LAKE ERIE OPERA THEATER

LAKE ERIE OPERA THEATER

LAKE ERIE OPERA THEATER offered Cleveland opera-goers 6 short seasons of adventurous programming from 1964-70. Prompted by the success of native Clevelander Robert Ward's The Crucible at the May Festival of Contemporary Art in 1963, CLEVELAND MUSIC SCHOOL SETTLEMENT director HOWARD WHITTAKER organized the new company the following year. Utilizing members of the CLEVELAND ORCHESTRA playing in the pit at SEVERANCE HALL, Lake Erie Opera Theater opened in Sept. 1964 with the Cleveland premiere of Stravinsky's The Rake's Progress. Instituted with the aim of giving Clevelanders a chance to see works generally ignored by the touring Metropolitan Opera (see NORTHERN OHIO OPERA ASSN.), the company in following seasons gave local premieres of Prokofiev's The Love for Three Oranges, Poulenc's Dialogues of the Carmelites, and Strauss's Capriccio.
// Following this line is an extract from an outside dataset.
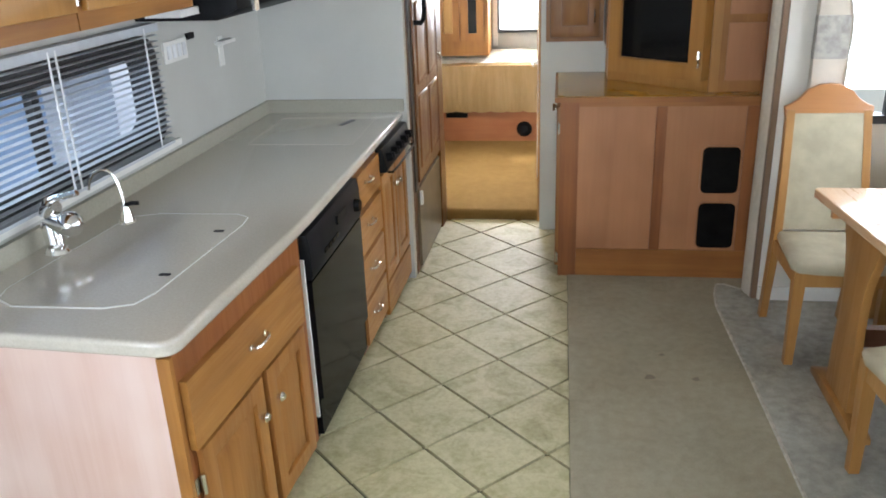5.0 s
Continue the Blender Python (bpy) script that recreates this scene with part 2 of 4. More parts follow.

Two operas were generally given each Sept., sung in English and directed by Louis Lane or Michael Charry of the Cleveland Orchestra's conducting staff. Former Clevelander Boris Goldovsky returned in 1968 to conduct Smetana's The Bartered Bride. Performances were also scheduled for schoolchildren and the Cleveland Summer Arts Festival. Due to lack of funding, the company disbanded after its production of Mozart's Cosi fan tutte in 1970.